Bahkan tidak hanya itu, dampak dari pendidikan diharapkan juga akan menyentuh pada lingkungan di sekitar peserta didik setelah mereka mempraktikkan apa saja yang diperoleh dalam bangku pendidikan.
Oleh sebab itu, pemilihan diksi "Pendidikan" dalam peringatan Hari Pendidikan Nasional kiranya sudah sangat tepat. Sebab ia tidak hanya melulu berorientasi pada proses pentransferan materi atau ilmu, melainkan juga menyentuh pada ikhtiar untuk menyempurnakan budi pekerti, akhlaq dan adab dari para peserta didik.
Oleh sebab itu, untuk mewujudkan visi dan misi dari pendidikan yang teramat luhur ini tentu akan menjadi lebih rumit. Sebab sang pendidik tidak hanya berperan pada pemahaman materi belaka, melainkan juga bertanggung jawab terhadap perkembangan akhlaq dari peserta didiknya.

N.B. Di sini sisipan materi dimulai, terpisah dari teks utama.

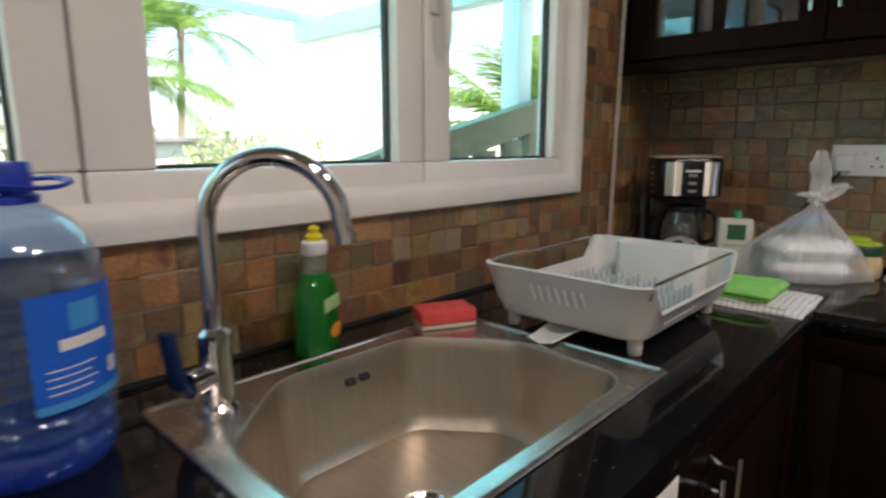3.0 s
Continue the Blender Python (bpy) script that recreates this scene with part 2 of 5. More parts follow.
def thing(name, m, label, category, group="", kind=""):
    ob = new(name)
    ob.empty_display_size = 0.05
    ob.matrix_world = m if isinstance(m, Matrix) else Matrix.Translation(m)
    return tagged(ob, label, category, group, kind)


def box(bm, lo, hi, bev=0.0, seg=2, mi=0):
    before = set(bm.faces)
    c = [(a + b) / 2 for a, b in zip(lo, hi)]
    s = [abs(b - a) for a, b in zip(lo, hi)]
    made = bmesh.ops.create_cube(bm, size=1, matrix=Matrix.Translation(c) @ Matrix.Diagonal((*s, 1)))
    if bev:
        edges = list({e for v in made["verts"] for e in v.link_edges})
        bmesh.ops.bevel(bm, geom=edges, offset=min(bev, min(s) * 0.45), segments=seg, affect="EDGES", profile=0.5)
    for f in bm.faces:
        if f not in before:
            f.material_index = mi
    return bm


def boxes(*items, bev=0.0):
    bm = bmesh.new()
    for lo, hi in items:
        box(bm, lo, hi, bev)
    return bm


def loft(bm, rings, close=True, cap0=False, cap1=False, mi=0):
    vs = [[bm.verts.new(p) for p in r] for r in rings]
    n = len(vs[0])
    for a, b in zip(vs, vs[1:]):
        for i in range(n if close else n - 1):
            j = (i + 1) % n
            bm.faces.new((a[i], a[j], b[j], b[i])).material_index = mi
    if cap0:
        bm.faces.new(vs[0][::-1]).material_index = mi
    if cap1:
        bm.faces.new(vs[-1]).material_index = mi
    return bm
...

Meski kita mengetahui betapa sulitnya visi maupun misi yang diemban oleh lembaga pendidikan dan para pendidik yang berada di dalamnya, bukan berarti hal ini menjadi mustahil untuk dicapai. Sebab hal ini dapat lekas terwujud jika peserta didik setidaknya mendapat gambaran atau deskribsi yang jelas mengenai tujuan-tujuan pendidikan yang dimaksud.
Dan upaya paling realistis untuk mencapai itu semua adalah melalui keteladanan yang berulangkali dilakukan oleh para pendidik.
Kenapa harus dilakukan secara berulang? Sebab jika hanya dilakukan sekali dua kali mungkin para peserta didik akan kurang memahami maksud aktivitas yang dilakukan oleh sang pendidik. Dan salah-salah mereka pun bisa salah sangka bahwa apa yang dilakukan oleh sang pendidik itu merupakan pencitraan belaka.
Beda hal jika hal tersebut memang dilakukan secara rutin oleh sang pendidik. Para peserta didik berpeluang akan semakin paham dengan aktivitas yang telah dilakukan karena berulangkali mendapatkan materi dan keteladanan dari kegiatan yang sifatnya implementatif ini secara berulang-ulang, sehingga mereka pun akan tertarik untuk mempraktikkannya.
Dan mereka pun sedikit banyak akan terhindar dari rasa curiga atas muatan pencitraan yang dibawa oleh sang pendidik. Hal tersebut dapat timbul sebab sifat dan aktivitas tersebut benar-benar sudah 'nyawiji' alias melakat dengan keseharian sang pendidik.
Jika untuk memberikan keteladanan ini dirasa terlampau berat bagi sang pendidik, barangkali dapat dimulai dari hal-hal yang sederhana namun hal ini rutin dilakukan. Misalnya saja, latihan untuk peduli lingkungan dengan cara tidak membiarkan sampah berserakan di lingkungan sekolah. Sang pendidik tidak segan-segan memungut sampah dan meletakkannya di tempat sampah sewaktu ia mendapati sampah yang berada di lingkungan kelas.
Sang pendidik melatih kepekaan peserta didik atas keadaan orang lain dengan membiasakan salam kepada siapa saja dan memberikan sapaan hangat kepada mereka. Hal-hal kecil semacam ini dapat dikembangkan untuk jenis aktivitas lainnya.
Hal-hal kecil semacam inilah yang nanti dengan sendirinya akan menjadi semacam bola salju yang terus menggelinding, sehingga ia akan melahirkan kebaikan-kebaikan lain yang lebih besar kualitasnya.